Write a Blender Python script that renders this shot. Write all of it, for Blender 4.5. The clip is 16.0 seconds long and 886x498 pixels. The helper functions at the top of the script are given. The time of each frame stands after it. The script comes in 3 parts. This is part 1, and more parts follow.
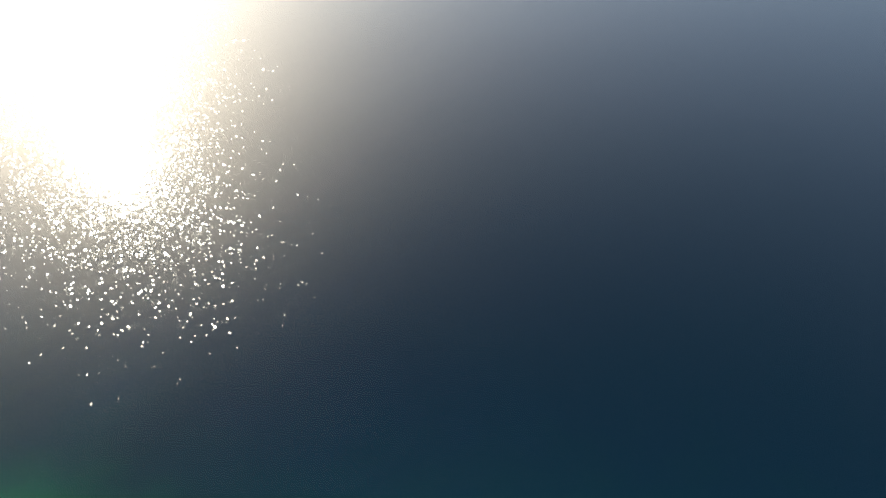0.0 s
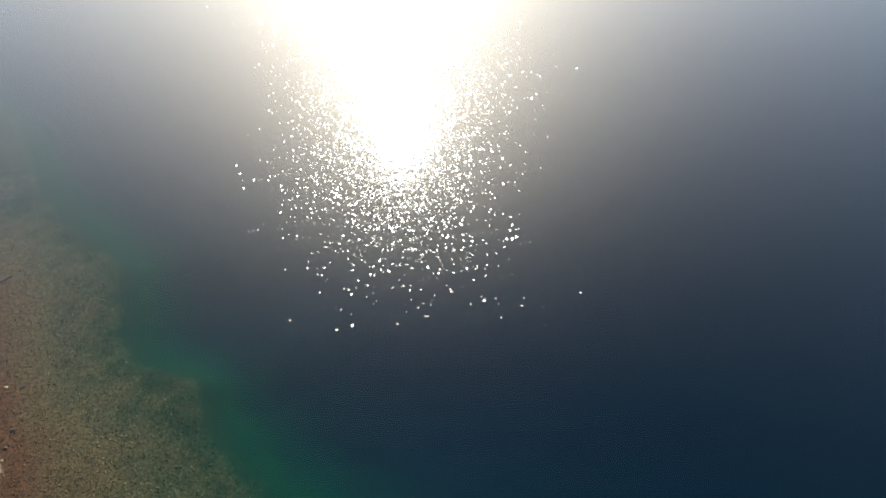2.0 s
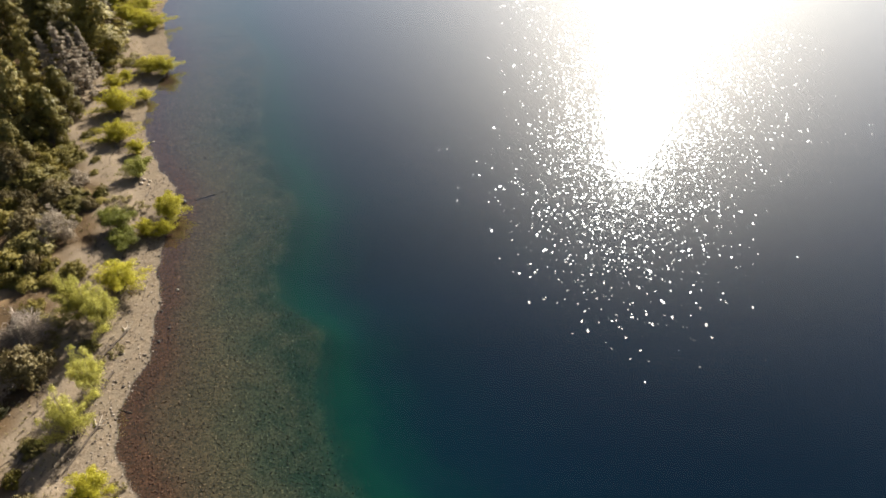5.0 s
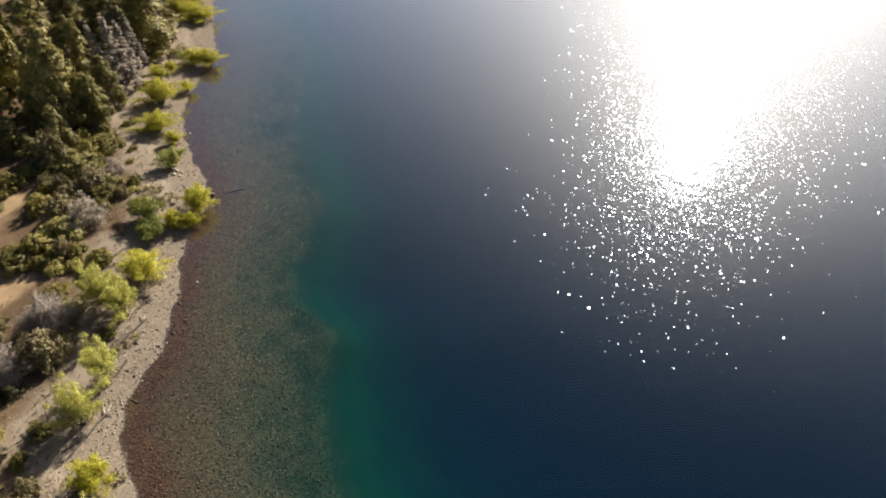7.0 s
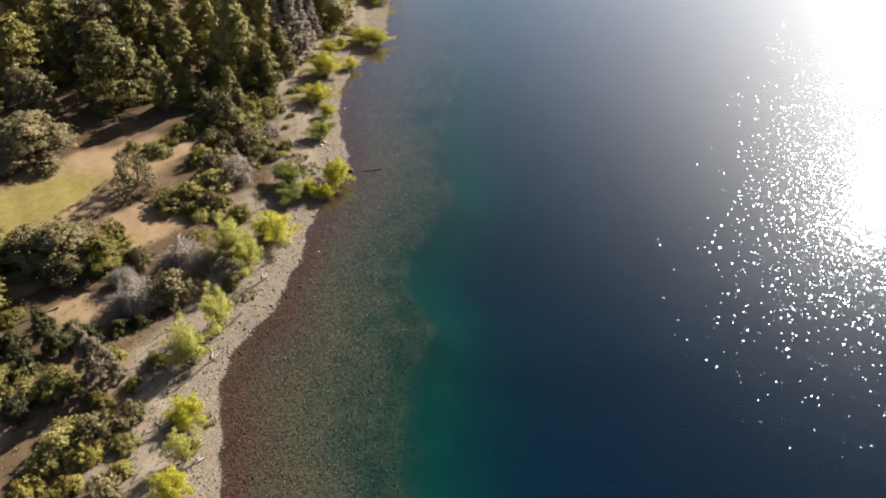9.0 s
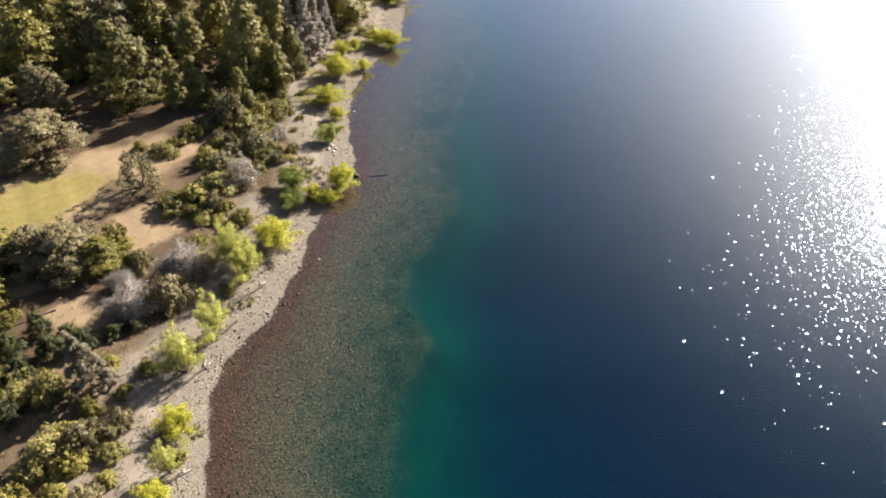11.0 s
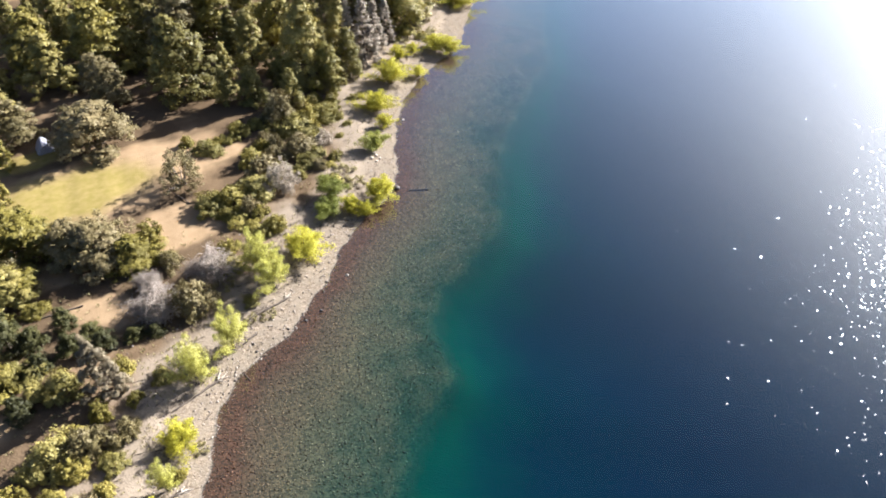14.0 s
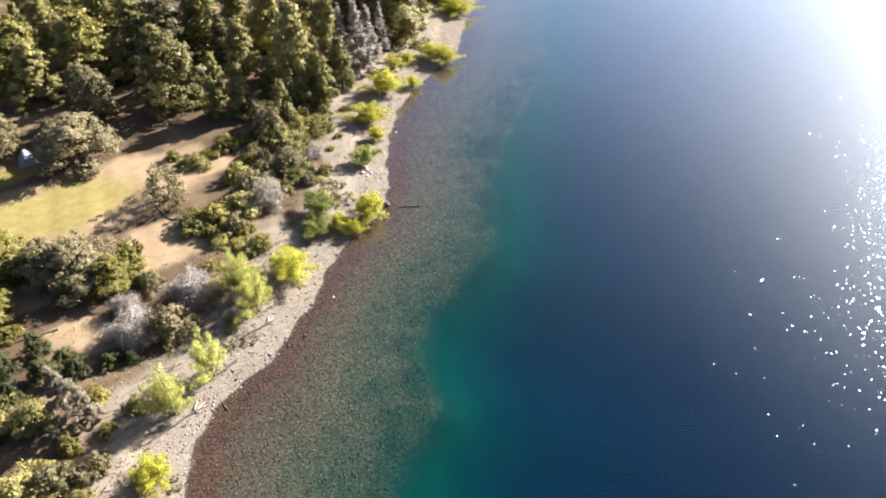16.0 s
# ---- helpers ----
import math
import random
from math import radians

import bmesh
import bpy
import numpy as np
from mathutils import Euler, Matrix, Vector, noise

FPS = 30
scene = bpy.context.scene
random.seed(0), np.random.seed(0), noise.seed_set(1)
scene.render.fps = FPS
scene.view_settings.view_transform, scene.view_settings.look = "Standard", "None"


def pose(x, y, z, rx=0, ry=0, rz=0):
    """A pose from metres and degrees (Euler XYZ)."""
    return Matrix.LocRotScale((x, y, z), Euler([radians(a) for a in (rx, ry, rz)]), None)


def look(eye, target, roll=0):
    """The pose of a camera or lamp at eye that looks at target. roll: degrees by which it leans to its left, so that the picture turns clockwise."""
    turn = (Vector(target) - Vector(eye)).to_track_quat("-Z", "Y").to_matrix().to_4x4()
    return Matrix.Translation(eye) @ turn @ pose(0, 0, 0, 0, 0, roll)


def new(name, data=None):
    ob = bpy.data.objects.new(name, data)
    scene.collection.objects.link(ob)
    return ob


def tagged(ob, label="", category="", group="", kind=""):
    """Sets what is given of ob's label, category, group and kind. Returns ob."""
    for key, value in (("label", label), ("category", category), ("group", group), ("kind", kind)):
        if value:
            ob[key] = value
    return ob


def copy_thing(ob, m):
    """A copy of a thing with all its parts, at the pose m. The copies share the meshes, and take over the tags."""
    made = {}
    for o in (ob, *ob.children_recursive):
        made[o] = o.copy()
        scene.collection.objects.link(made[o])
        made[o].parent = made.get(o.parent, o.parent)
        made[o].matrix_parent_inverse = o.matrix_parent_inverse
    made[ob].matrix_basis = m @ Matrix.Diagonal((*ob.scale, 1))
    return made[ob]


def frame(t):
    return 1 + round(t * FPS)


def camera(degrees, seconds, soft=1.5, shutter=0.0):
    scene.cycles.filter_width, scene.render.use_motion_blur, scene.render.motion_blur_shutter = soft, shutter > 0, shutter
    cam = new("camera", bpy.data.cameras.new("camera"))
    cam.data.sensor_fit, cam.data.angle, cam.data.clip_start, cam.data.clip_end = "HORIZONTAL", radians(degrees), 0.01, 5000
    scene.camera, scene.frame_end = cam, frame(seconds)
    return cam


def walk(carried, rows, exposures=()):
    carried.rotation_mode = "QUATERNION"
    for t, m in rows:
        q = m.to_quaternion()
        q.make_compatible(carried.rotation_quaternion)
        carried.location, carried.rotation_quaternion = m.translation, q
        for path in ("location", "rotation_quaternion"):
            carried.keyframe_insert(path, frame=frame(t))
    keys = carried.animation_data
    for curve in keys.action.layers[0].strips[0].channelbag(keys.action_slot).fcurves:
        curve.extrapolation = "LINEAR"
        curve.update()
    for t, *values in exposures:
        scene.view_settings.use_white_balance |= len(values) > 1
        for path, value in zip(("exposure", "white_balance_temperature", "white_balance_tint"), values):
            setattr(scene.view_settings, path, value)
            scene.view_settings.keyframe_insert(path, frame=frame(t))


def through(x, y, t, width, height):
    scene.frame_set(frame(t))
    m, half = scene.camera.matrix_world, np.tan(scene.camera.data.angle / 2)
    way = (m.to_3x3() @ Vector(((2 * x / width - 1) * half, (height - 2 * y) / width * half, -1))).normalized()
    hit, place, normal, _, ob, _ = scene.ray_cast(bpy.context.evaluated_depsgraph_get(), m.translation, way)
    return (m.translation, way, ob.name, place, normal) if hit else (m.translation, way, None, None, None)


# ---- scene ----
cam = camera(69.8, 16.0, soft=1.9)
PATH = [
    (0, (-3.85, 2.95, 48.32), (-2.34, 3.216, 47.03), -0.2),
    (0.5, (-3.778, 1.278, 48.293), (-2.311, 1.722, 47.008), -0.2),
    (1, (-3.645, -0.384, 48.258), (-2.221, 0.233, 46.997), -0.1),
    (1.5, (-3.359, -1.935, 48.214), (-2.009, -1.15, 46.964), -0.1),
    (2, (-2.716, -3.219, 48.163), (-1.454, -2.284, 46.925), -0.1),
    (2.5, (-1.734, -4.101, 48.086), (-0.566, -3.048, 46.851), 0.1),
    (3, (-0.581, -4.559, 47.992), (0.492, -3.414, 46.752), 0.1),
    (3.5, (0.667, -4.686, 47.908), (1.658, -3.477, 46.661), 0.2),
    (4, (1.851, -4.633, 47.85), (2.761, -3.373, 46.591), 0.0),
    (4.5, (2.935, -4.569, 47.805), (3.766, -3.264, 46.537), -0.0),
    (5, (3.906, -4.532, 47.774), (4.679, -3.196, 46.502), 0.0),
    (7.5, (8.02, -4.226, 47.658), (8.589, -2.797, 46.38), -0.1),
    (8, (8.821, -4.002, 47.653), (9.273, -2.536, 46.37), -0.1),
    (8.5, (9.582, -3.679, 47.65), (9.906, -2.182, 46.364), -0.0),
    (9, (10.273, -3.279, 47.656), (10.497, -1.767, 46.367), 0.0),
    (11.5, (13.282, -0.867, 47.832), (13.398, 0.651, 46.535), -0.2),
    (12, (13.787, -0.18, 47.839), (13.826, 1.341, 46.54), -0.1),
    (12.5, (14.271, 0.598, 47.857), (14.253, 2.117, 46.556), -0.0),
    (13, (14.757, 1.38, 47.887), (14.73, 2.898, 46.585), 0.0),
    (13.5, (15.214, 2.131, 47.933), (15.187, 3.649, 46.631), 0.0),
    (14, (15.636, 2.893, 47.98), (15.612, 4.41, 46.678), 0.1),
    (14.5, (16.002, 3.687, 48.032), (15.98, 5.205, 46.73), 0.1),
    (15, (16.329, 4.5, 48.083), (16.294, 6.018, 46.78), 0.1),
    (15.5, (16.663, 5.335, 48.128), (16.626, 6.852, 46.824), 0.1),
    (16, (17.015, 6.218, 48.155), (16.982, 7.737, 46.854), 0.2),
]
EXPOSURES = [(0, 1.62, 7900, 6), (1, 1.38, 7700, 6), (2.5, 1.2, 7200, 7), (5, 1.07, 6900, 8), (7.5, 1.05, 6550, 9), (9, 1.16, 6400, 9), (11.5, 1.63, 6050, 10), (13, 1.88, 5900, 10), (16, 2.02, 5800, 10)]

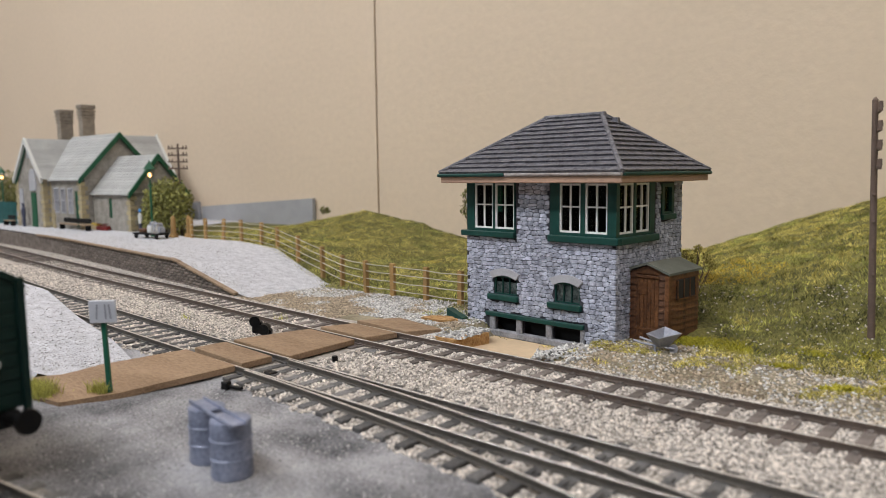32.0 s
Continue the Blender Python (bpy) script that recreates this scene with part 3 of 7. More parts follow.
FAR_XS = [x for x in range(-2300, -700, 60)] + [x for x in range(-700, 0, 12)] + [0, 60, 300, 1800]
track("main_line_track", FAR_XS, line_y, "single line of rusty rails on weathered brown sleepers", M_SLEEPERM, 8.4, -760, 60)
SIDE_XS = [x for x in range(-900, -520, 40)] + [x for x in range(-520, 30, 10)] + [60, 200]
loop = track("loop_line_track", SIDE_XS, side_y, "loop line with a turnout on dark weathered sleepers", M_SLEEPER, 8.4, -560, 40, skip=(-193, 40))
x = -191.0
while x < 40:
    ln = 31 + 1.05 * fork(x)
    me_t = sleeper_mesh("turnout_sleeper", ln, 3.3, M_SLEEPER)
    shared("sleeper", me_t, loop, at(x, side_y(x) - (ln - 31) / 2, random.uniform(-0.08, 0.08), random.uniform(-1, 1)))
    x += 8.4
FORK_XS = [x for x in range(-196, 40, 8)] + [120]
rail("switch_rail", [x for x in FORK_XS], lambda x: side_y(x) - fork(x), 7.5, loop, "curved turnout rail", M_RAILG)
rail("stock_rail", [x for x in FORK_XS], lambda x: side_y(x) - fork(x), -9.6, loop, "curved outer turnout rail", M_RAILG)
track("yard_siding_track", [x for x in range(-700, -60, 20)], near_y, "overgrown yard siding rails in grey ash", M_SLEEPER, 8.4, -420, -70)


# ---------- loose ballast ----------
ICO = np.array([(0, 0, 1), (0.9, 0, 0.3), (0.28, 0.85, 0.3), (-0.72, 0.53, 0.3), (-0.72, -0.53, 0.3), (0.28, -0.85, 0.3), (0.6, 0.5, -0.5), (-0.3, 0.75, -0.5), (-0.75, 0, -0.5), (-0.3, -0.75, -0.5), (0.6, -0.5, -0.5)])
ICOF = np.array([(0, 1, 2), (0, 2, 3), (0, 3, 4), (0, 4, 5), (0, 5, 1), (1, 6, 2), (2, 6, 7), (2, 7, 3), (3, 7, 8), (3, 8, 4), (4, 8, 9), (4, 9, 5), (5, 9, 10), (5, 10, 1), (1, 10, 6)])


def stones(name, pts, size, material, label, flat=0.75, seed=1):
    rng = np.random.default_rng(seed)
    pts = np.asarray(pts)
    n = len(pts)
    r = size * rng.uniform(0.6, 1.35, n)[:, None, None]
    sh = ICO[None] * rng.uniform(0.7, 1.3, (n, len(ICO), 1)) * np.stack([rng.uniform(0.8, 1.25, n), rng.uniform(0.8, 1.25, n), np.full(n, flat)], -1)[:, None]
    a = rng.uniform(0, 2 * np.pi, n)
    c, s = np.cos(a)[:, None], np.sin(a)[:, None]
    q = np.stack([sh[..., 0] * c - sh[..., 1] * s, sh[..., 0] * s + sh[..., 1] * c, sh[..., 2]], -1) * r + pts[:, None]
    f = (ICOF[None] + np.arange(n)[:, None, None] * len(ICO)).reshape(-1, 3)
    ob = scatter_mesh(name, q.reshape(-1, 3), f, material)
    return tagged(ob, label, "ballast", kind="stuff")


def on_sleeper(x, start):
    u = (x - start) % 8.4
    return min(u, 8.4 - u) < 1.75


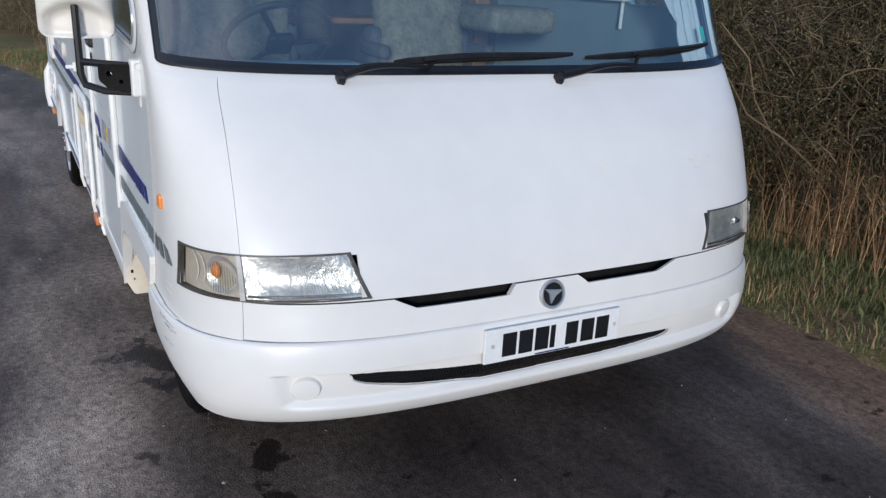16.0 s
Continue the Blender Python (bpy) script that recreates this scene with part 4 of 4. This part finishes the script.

:::::

### [Required work]
Take the lines from the line with "of a camera" through the line with "shutter > 0, shutter", both ends included, and give them again exactly, with nothing else.

### [The answer]
    """The pose of a camera or lamp at eye that looks at target. roll: degrees by which it leans to its left, so that the picture turns clockwise."""
    turn = (Vector(target) - Vector(eye)).to_track_quat("-Z", "Y").to_matrix().to_4x4()
    return Matrix.Translation(eye) @ turn @ pose(0, 0, 0, 0, 0, roll)


def new(name, data=None):
    ob = bpy.data.objects.new(name, data)
    scene.collection.objects.link(ob)
    return ob


def tagged(ob, label="", category="", group="", kind=""):
    """Sets what is given of ob's label, category, group and kind. Returns ob."""
    for key, value in (("label", label), ("category", category), ("group", group), ("kind", kind)):
        if value:
            ob[key] = value
    return ob


def copy_thing(ob, m):
    """A copy of a thing with all its parts, at the pose m. The copies share the meshes, and take over the tags."""
    made = {}
    for o in (ob, *ob.children_recursive):
        made[o] = o.copy()
        scene.collection.objects.link(made[o])
        made[o].parent = made.get(o.parent, o.parent)
        made[o].matrix_parent_inverse = o.matrix_parent_inverse
    made[ob].matrix_basis = m @ Matrix.Diagonal((*ob.scale, 1))
    return made[ob]


def frame(t):
    return 1 + round(t * FPS)


def camera(degrees, seconds, soft=1.5, shutter=0.0):
    scene.cycles.filter_width, scene.render.use_motion_blur, scene.render.motion_blur_shutter = soft, shutter > 0, shutter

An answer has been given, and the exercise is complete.